Apple has bagged Samsung’s groundbreaking Note 10+ OLED display.
When Samsung launched the Galaxy Note 10 and Note 10+, the company did a whole lot of right even though it had to sacrifice some of its legacy features. However, it now appears that Samsung has sabotaged both these handsets with a generous dose of naivety if recent reports are anything to go by.
A report from South Korea’s supply chain claims that Samsung will be giving the one objectively class-leading aspect of its Note 10+ to its greatest competitor. And it is Apple who will benefit the most from it. As per a report by Forbes, “What Apple has bagged is Samsung’s groundbreaking Note 10 Plus OLED display. Lauded by DisplayMate, benchmarks found it broke no less than 13 display records, including the reduction of harmful blue light, and put the iPhone XS and Galaxy S10 (which uses an earlier version of the panel) in the shade.”

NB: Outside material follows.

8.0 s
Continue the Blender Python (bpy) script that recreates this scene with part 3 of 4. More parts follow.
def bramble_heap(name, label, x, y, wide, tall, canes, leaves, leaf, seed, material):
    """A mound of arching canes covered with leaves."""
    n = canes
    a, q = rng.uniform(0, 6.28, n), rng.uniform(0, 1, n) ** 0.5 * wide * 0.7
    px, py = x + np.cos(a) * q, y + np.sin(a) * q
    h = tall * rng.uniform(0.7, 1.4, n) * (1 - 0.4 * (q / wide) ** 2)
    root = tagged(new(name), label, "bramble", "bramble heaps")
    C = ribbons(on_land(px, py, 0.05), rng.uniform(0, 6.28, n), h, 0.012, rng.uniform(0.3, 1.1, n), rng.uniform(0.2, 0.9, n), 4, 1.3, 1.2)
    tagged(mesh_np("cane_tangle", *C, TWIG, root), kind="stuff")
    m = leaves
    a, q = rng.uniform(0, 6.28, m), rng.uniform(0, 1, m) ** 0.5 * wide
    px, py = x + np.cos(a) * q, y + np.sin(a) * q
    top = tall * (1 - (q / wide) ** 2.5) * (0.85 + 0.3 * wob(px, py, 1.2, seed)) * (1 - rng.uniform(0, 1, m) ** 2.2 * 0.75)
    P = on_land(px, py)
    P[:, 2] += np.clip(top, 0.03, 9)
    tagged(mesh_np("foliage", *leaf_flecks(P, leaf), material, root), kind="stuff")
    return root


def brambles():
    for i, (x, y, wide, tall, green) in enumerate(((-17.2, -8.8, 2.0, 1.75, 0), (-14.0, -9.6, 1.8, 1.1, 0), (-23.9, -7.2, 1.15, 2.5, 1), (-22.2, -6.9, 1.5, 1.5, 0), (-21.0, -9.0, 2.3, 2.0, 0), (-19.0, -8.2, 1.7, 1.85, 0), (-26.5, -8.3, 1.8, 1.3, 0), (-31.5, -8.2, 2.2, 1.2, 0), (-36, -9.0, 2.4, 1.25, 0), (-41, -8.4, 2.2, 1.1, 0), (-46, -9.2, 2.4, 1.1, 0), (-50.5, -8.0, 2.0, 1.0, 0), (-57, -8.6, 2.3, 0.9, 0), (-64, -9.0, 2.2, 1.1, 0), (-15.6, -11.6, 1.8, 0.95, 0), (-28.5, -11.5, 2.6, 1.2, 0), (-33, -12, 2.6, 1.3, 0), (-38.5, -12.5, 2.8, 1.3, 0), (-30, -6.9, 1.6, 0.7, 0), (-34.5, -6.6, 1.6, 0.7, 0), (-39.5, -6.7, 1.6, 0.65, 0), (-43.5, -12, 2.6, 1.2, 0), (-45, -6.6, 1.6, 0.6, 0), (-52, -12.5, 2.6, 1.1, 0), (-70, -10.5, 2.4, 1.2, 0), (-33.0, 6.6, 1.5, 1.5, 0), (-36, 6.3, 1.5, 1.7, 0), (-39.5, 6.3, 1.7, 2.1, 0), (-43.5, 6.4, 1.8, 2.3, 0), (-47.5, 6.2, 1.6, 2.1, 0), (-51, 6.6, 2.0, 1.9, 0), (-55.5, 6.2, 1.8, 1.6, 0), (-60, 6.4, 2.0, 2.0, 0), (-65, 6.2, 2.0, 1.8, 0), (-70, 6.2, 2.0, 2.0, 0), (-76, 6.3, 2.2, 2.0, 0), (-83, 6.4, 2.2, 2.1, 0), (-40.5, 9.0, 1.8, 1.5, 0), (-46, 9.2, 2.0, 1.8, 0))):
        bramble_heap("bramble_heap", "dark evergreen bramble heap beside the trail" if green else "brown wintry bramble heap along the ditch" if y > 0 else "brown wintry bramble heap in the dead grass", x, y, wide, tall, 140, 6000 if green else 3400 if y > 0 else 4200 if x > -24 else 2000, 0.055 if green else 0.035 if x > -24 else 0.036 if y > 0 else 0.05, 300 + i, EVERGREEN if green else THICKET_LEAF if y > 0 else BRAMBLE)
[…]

Samsung has traditionally supplied components to most smartphone manufacturers and in all probability make a sizable profit from iPhone 11 sales. With this being said, in a year where Apple’s new iPhone is faced with criticism for being ugly and struggling to build up excitement; Samsung is undoubtedly compromising its best chance of eating into iPhone sales. Surprisingly, this is a common trend with Samsung.
This month, Samsung insider @IceUniverse mockingly bestowed Samsung with the “Best selfless dedication award” after it provided UFS 3.0 storage and 90Hz display technology to OnePlus, its “waterfall” curved display to Huawei and Vivo as well as its 64MP and 108MP camera sensors to Xiaomi all the while it has been using the same sensor on the Note 10 that was used on the Galaxy S7.

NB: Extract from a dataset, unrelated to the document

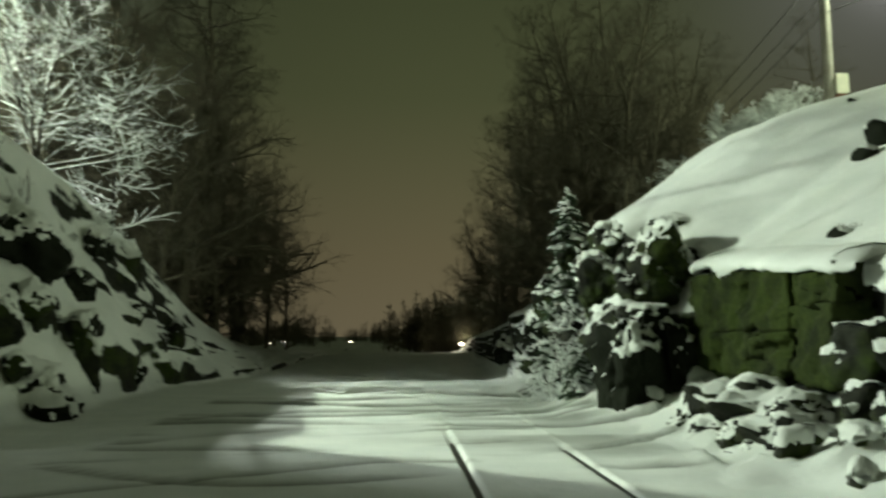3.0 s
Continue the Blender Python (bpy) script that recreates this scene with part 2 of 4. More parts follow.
# ---- noise on arrays ----
def scatter(ix, iy, iz, seed):
    h = (ix * 374761393 + iy * 668265263 + iz * 2147483647 + seed * 974634721) & 0xFFFFFFFF
    h = ((h ^ (h >> 13)) * 1274126177) & 0xFFFFFFFF
    return ((h ^ (h >> 16)) & 0xFFFF) / 65535.0


def smooth_noise(p, scale, seed):
    q = p / scale
    i = np.floor(q).astype(np.int64)
    f = q - i
    f = f * f * (3 - 2 * f)
    out = 0.0
    for dx in (0, 1):
        for dy in (0, 1):
            for dz in (0, 1):
                w = (f[..., 0] if dx else 1 - f[..., 0]) * (f[..., 1] if dy else 1 - f[..., 1]) * (f[..., 2] if dz else 1 - f[..., 2])
                out = out + w * scatter(i[..., 0] + dx, i[..., 1] + dy, i[..., 2] + dz, seed)
    return out * 2 - 1


def fractal(p, scale, seed, octaves=4, gain=0.5):
    out, amp = 0.0, 1.0
    for k in range(octaves):
        out = out + amp * smooth_noise(p + 17.3 * k, scale / 2 ** k, seed + k)
        amp *= gain
    return out


def blocks(p, scale, seed):
    """Broken rock: every cell of a jittered lattice stands in or out by its own amount."""
    q = p / scale
    i = np.floor(q).astype(np.int64)
    best, height = np.full(q.shape[:-1], 1e9), np.zeros(q.shape[:-1])
    for dx in (-1, 0, 1):
        for dy in (-1, 0, 1):
            for dz in (-1, 0, 1):
                c = i + np.array((dx, dy, dz))
                s = [scatter(c[..., 0], c[..., 1], c[..., 2], seed + k) for k in range(4)]
                d = sum((q[..., k] - c[..., k] - s[k]) ** 2 for k in range(3))
                near = d < best
                best, height = np.where(near, d, best), np.where(near, s[3], height)
    return height * 2 - 1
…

Forbes adds, “With Samsung also currently working on graphene batteries capable of delivering a full charge in just 30 minutes, let’s hope it actually debuts in a Galaxy phone. After all, the Galaxy S11 needs to come out swinging because in 2020 Apple is taking its gloves off. Thankfully, the S11 is being dubbed a “new beginning” and the early signs do look good.
But, right now, the biggest danger to Samsung appears to be Samsung itself.”